- **Job**
Leave out the pictures and reproduce all of the data exactly.
•••••
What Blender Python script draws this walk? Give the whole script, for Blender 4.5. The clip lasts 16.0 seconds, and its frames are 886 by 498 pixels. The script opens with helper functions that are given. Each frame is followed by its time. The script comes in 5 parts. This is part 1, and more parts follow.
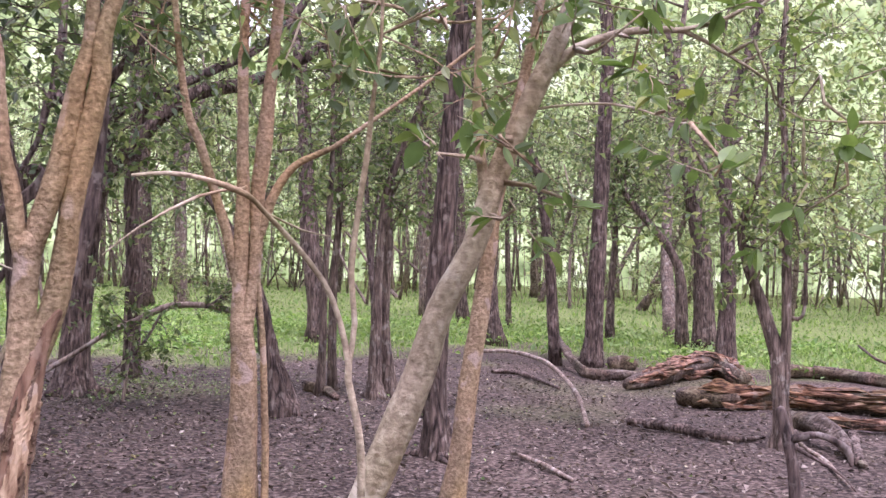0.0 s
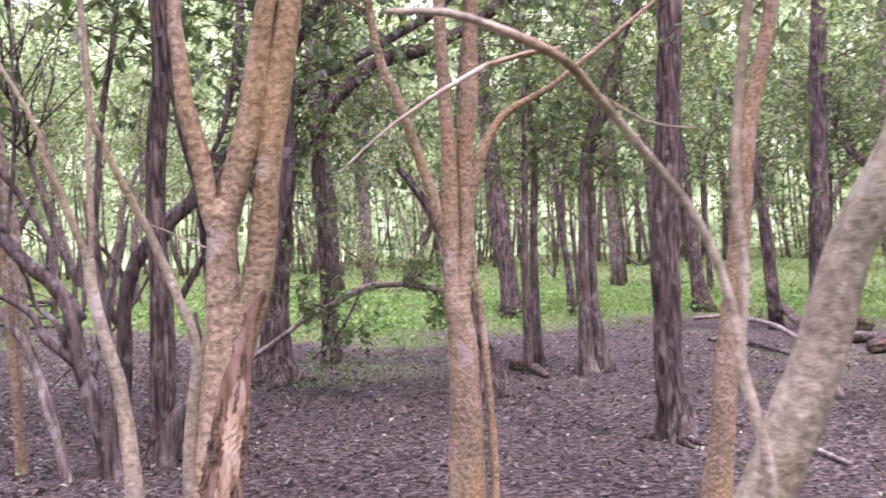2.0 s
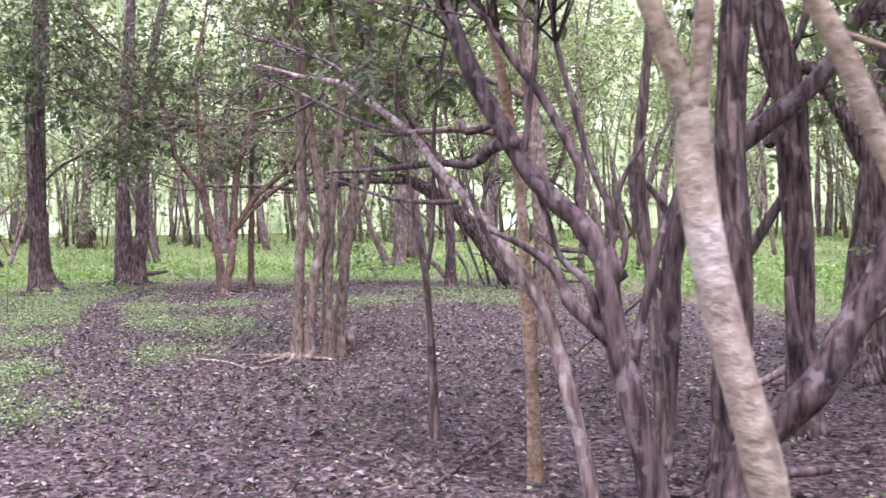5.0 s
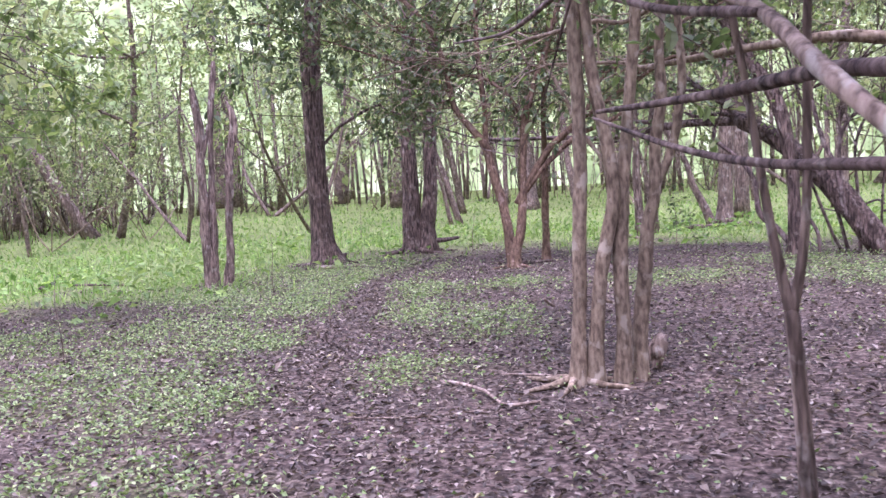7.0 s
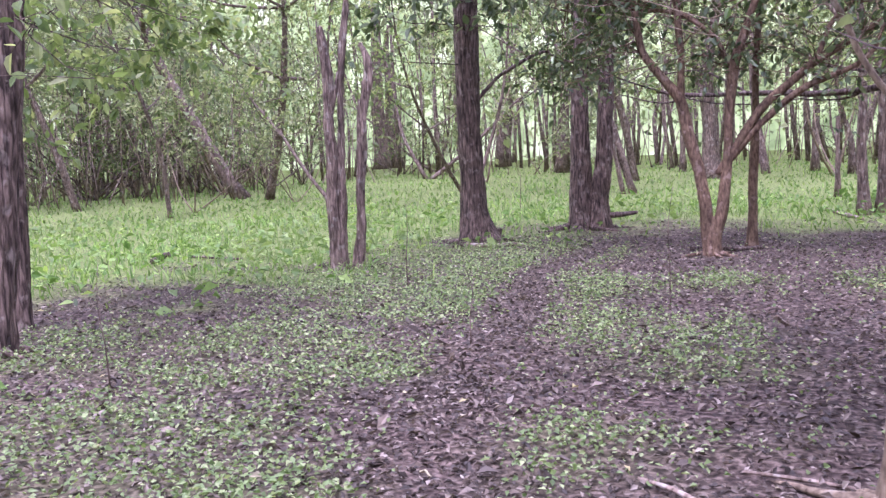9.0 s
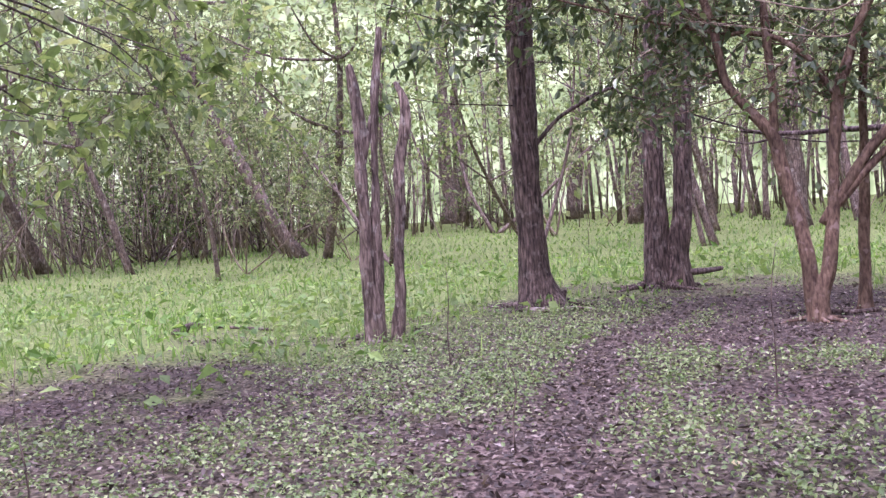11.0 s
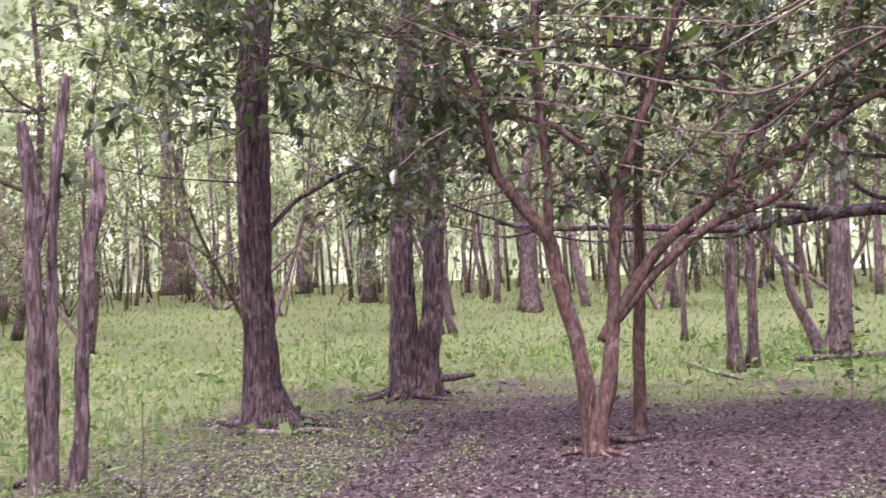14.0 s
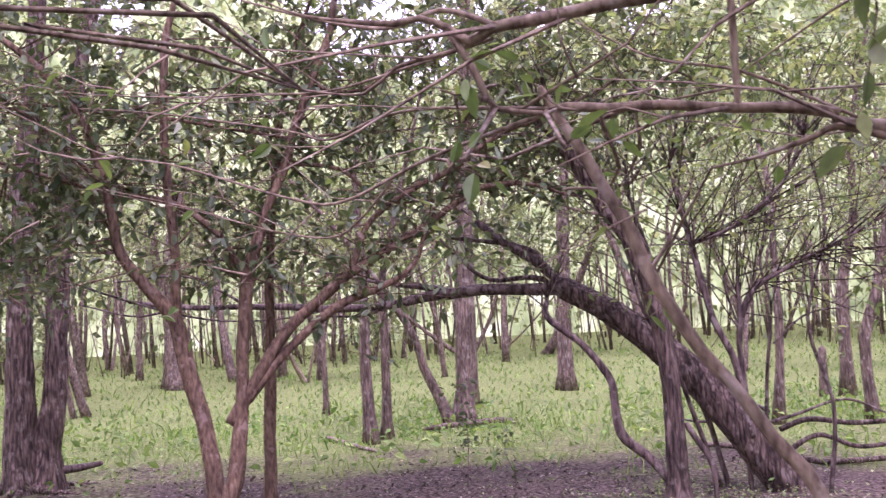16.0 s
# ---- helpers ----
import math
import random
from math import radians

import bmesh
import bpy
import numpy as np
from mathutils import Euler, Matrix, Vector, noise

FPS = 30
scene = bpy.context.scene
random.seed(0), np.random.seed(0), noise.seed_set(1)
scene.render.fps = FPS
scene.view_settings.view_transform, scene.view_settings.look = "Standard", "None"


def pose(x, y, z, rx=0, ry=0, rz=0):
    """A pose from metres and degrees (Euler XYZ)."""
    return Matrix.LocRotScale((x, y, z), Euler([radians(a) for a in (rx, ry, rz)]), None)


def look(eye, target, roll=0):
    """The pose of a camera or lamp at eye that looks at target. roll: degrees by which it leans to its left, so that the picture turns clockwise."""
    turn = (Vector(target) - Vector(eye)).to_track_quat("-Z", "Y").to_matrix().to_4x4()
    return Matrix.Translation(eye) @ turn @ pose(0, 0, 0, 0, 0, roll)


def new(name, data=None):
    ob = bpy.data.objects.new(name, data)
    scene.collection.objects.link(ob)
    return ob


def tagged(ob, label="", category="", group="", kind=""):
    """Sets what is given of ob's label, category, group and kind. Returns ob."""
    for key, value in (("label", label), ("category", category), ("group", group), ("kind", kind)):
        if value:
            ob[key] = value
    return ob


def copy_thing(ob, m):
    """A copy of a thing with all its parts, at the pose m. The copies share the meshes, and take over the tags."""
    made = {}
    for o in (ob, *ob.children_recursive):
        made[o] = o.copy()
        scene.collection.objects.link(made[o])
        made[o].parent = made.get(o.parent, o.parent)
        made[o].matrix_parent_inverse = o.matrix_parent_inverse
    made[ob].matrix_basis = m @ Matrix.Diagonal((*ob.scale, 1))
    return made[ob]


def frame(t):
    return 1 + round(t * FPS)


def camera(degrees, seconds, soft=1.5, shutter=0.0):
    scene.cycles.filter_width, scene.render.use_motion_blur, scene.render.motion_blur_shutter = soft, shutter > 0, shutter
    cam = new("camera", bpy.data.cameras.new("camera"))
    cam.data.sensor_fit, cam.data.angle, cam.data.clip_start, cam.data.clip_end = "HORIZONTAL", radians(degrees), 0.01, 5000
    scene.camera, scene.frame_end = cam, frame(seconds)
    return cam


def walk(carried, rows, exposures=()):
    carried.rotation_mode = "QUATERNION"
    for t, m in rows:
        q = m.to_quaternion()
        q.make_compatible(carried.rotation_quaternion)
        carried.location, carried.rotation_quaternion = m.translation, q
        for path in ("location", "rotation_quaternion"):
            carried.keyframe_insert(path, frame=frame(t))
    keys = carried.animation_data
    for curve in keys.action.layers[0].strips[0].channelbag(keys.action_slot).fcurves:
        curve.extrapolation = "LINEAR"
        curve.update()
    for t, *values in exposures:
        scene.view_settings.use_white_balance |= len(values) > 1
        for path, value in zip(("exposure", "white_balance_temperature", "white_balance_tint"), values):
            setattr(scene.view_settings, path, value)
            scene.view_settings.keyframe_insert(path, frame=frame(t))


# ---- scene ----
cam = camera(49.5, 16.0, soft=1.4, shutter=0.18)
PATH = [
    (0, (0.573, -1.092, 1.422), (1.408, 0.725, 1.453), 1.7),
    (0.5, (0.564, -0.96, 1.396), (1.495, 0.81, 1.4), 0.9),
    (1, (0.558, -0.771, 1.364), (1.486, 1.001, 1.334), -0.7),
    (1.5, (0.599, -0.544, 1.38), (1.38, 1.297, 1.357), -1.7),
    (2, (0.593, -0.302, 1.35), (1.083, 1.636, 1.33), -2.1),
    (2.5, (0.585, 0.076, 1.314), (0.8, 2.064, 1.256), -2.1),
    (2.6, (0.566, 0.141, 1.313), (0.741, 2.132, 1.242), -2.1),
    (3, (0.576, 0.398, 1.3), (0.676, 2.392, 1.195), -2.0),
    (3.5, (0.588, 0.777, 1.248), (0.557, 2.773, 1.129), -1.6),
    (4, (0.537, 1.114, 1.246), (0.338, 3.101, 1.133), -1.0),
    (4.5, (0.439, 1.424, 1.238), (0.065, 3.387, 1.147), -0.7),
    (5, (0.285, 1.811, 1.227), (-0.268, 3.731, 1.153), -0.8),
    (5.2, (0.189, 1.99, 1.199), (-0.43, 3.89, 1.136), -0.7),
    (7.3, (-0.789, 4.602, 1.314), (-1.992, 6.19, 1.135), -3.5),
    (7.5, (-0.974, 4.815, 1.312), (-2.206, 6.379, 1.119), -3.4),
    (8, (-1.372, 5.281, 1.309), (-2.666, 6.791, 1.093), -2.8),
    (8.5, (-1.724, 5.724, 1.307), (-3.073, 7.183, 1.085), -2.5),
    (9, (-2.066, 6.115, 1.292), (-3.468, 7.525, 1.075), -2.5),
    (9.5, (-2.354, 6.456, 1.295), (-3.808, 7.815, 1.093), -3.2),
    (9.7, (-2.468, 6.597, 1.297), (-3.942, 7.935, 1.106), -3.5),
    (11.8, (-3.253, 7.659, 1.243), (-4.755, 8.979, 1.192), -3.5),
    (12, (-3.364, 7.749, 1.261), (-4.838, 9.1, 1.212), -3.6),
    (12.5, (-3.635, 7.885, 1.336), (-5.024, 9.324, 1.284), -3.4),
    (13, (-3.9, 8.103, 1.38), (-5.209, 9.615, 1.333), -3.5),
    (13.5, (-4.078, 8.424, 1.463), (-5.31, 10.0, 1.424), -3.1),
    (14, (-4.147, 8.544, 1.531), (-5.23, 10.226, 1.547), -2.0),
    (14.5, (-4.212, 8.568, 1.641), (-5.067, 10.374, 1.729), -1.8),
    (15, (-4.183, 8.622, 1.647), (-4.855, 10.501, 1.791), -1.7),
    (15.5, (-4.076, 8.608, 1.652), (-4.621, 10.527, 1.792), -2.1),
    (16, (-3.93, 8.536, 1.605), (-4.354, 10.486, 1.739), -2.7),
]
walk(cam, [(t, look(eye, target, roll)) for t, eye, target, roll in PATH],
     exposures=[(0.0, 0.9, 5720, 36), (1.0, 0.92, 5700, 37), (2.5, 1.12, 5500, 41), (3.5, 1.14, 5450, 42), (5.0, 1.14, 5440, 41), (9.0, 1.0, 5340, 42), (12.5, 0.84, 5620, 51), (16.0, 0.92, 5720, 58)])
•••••
- **Output**
What Blender Python script draws this walk? Give the whole script, for Blender 4.5. The clip lasts 16.0 seconds, and its frames are 886 by 498 pixels. The script opens with helper functions that are given. Each frame is followed by its time. The script comes in 5 parts. This is part 1, and more parts follow.
0.0 s
2.0 s
5.0 s
7.0 s
9.0 s
11.0 s
14.0 s
16.0 s
# ---- helpers ----
import math
import random
from math import radians

import bmesh
import bpy
import numpy as np
from mathutils import Euler, Matrix, Vector, noise

FPS = 30
scene = bpy.context.scene
random.seed(0), np.random.seed(0), noise.seed_set(1)
scene.render.fps = FPS
scene.view_settings.view_transform, scene.view_settings.look = "Standard", "None"


def pose(x, y, z, rx=0, ry=0, rz=0):
    """A pose from metres and degrees (Euler XYZ)."""
    return Matrix.LocRotScale((x, y, z), Euler([radians(a) for a in (rx, ry, rz)]), None)


def look(eye, target, roll=0):
    """The pose of a camera or lamp at eye that looks at target. roll: degrees by which it leans to its left, so that the picture turns clockwise."""
    turn = (Vector(target) - Vector(eye)).to_track_quat("-Z", "Y").to_matrix().to_4x4()
    return Matrix.Translation(eye) @ turn @ pose(0, 0, 0, 0, 0, roll)


def new(name, data=None):
    ob = bpy.data.objects.new(name, data)
    scene.collection.objects.link(ob)
    return ob


def tagged(ob, label="", category="", group="", kind=""):
    """Sets what is given of ob's label, category, group and kind. Returns ob."""
    for key, value in (("label", label), ("category", category), ("group", group), ("kind", kind)):
        if value:
            ob[key] = value
    return ob


def copy_thing(ob, m):
    """A copy of a thing with all its parts, at the pose m. The copies share the meshes, and take over the tags."""
    made = {}
    for o in (ob, *ob.children_recursive):
        made[o] = o.copy()
        scene.collection.objects.link(made[o])
        made[o].parent = made.get(o.parent, o.parent)
        made[o].matrix_parent_inverse = o.matrix_parent_inverse
    made[ob].matrix_basis = m @ Matrix.Diagonal((*ob.scale, 1))
    return made[ob]


def frame(t):
    return 1 + round(t * FPS)


def camera(degrees, seconds, soft=1.5, shutter=0.0):
    scene.cycles.filter_width, scene.render.use_motion_blur, scene.render.motion_blur_shutter = soft, shutter > 0, shutter
    cam = new("camera", bpy.data.cameras.new("camera"))
    cam.data.sensor_fit, cam.data.angle, cam.data.clip_start, cam.data.clip_end = "HORIZONTAL", radians(degrees), 0.01, 5000
    scene.camera, scene.frame_end = cam, frame(seconds)
    return cam


def walk(carried, rows, exposures=()):
    carried.rotation_mode = "QUATERNION"
    for t, m in rows:
        q = m.to_quaternion()
        q.make_compatible(carried.rotation_quaternion)
        carried.location, carried.rotation_quaternion = m.translation, q
        for path in ("location", "rotation_quaternion"):
            carried.keyframe_insert(path, frame=frame(t))
    keys = carried.animation_data
    for curve in keys.action.layers[0].strips[0].channelbag(keys.action_slot).fcurves:
        curve.extrapolation = "LINEAR"
        curve.update()
    for t, *values in exposures:
        scene.view_settings.use_white_balance |= len(values) > 1
        for path, value in zip(("exposure", "white_balance_temperature", "white_balance_tint"), values):
            setattr(scene.view_settings, path, value)
            scene.view_settings.keyframe_insert(path, frame=frame(t))


# ---- scene ----
cam = camera(49.5, 16.0, soft=1.4, shutter=0.18)
PATH = [
    (0, (0.573, -1.092, 1.422), (1.408, 0.725, 1.453), 1.7),
    (0.5, (0.564, -0.96, 1.396), (1.495, 0.81, 1.4), 0.9),
    (1, (0.558, -0.771, 1.364), (1.486, 1.001, 1.334), -0.7),
    (1.5, (0.599, -0.544, 1.38), (1.38, 1.297, 1.357), -1.7),
    (2, (0.593, -0.302, 1.35), (1.083, 1.636, 1.33), -2.1),
    (2.5, (0.585, 0.076, 1.314), (0.8, 2.064, 1.256), -2.1),
    (2.6, (0.566, 0.141, 1.313), (0.741, 2.132, 1.242), -2.1),
    (3, (0.576, 0.398, 1.3), (0.676, 2.392, 1.195), -2.0),
    (3.5, (0.588, 0.777, 1.248), (0.557, 2.773, 1.129), -1.6),
    (4, (0.537, 1.114, 1.246), (0.338, 3.101, 1.133), -1.0),
    (4.5, (0.439, 1.424, 1.238), (0.065, 3.387, 1.147), -0.7),
    (5, (0.285, 1.811, 1.227), (-0.268, 3.731, 1.153), -0.8),
    (5.2, (0.189, 1.99, 1.199), (-0.43, 3.89, 1.136), -0.7),
    (7.3, (-0.789, 4.602, 1.314), (-1.992, 6.19, 1.135), -3.5),
    (7.5, (-0.974, 4.815, 1.312), (-2.206, 6.379, 1.119), -3.4),
    (8, (-1.372, 5.281, 1.309), (-2.666, 6.791, 1.093), -2.8),
    (8.5, (-1.724, 5.724, 1.307), (-3.073, 7.183, 1.085), -2.5),
    (9, (-2.066, 6.115, 1.292), (-3.468, 7.525, 1.075), -2.5),
    (9.5, (-2.354, 6.456, 1.295), (-3.808, 7.815, 1.093), -3.2),
    (9.7, (-2.468, 6.597, 1.297), (-3.942, 7.935, 1.106), -3.5),
    (11.8, (-3.253, 7.659, 1.243), (-4.755, 8.979, 1.192), -3.5),
    (12, (-3.364, 7.749, 1.261), (-4.838, 9.1, 1.212), -3.6),
    (12.5, (-3.635, 7.885, 1.336), (-5.024, 9.324, 1.284), -3.4),
    (13, (-3.9, 8.103, 1.38), (-5.209, 9.615, 1.333), -3.5),
    (13.5, (-4.078, 8.424, 1.463), (-5.31, 10.0, 1.424), -3.1),
    (14, (-4.147, 8.544, 1.531), (-5.23, 10.226, 1.547), -2.0),
    (14.5, (-4.212, 8.568, 1.641), (-5.067, 10.374, 1.729), -1.8),
    (15, (-4.183, 8.622, 1.647), (-4.855, 10.501, 1.791), -1.7),
    (15.5, (-4.076, 8.608, 1.652), (-4.621, 10.527, 1.792), -2.1),
    (16, (-3.93, 8.536, 1.605), (-4.354, 10.486, 1.739), -2.7),
]
walk(cam, [(t, look(eye, target, roll)) for t, eye, target, roll in PATH],
     exposures=[(0.0, 0.9, 5720, 36), (1.0, 0.92, 5700, 37), (2.5, 1.12, 5500, 41), (3.5, 1.14, 5450, 42), (5.0, 1.14, 5440, 41), (9.0, 1.0, 5340, 42), (12.5, 0.84, 5620, 51), (16.0, 0.92, 5720, 58)])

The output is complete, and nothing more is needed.